The new portraits were created during the making of his Channel 4 series Grayson Perry: Who Are You? which started broadcasting on Wednesday 22 October.

Starting close to the entrance in the Gallery’s Main Hall and then interspersed throughout the nineteenth and twentieth century Collections, the portraits were seen by the 850,000 visitors since the free display and trail, which focused on the theme of identity, opened on 23 October 2014.

It is the most visited temporary display in the Gallery’s history but was part of a popular autumn season which also included the free displays The Real Tudors and Snowdon: A Life in View together with the exhibitions Anarchy and Beauty: William Morris and His Legacy and Taylor Wessing Photographic Portrait Prize 2014.

The success contributed to the 2,062,502 total visitor figure for 2014 just announced by Association of Leading Visitor Attractions, the Gallery’s second best year, and its third consecutive year with over two million visitors.  

Perry’s new portraits – which included a major tapestry, sculptures and pots – were of individuals, families and groups who were all trying to define who they were in modern Britain.

The Channel 4 programmes followed the artist as he spent time with people who were at a crossroads or crisis in their own identity, and created works that tried to capture each of them in a single, revealing image.

These included politician Chris Huhne, a young female-to-male transsexual, a couple living with Alzheimers, a young Muslim convert and X-Factor and Celebrity Big Brother contestant Rylan Clark.

Winner of the 2003 Turner prize, Grayson Perry is one of Britain's best-known contemporary artists. He works with traditional media; ceramics, cast iron, bronze, printmaking and tapestry and is interested in how each historic category of object accrues over time’s intellectual and emotional baggage.

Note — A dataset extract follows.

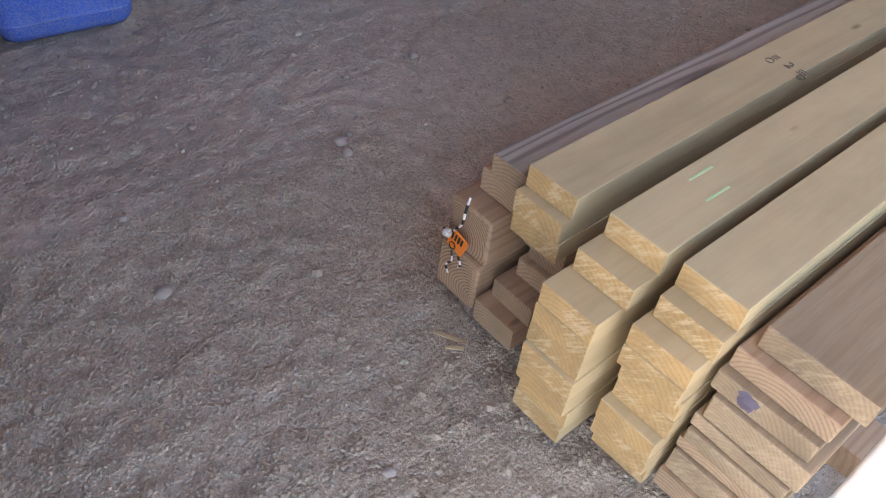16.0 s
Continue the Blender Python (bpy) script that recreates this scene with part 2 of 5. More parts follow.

Grayson Perry is a great chronicler of contemporary life, drawing viewers in with beauty, wit, affecting sentiment and nostalgia as well as fear and anger. His hard-hitting and exquisitely crafted works reference his own childhood and life as a transvestite while also engaging with wider social issues from class and politics to sex and religion.

Grayson Perry has had major solo exhibitions nationally and internationally including the critically acclaimed Tomb of the Unknown Craftsman at the British Museum. His monumental suite of tapestries The Vanity of Small Differences, which were inspired by his BAFTA winning Channel 4 series: In the Best Possible Taste, are currently on a national and international tour led by the Arts Council Collection and British Council. In June 2013 he was awarded a CBE in the Queen's Birthday Honours List. Grayson Perry is represented by Victoria Miro Gallery, London.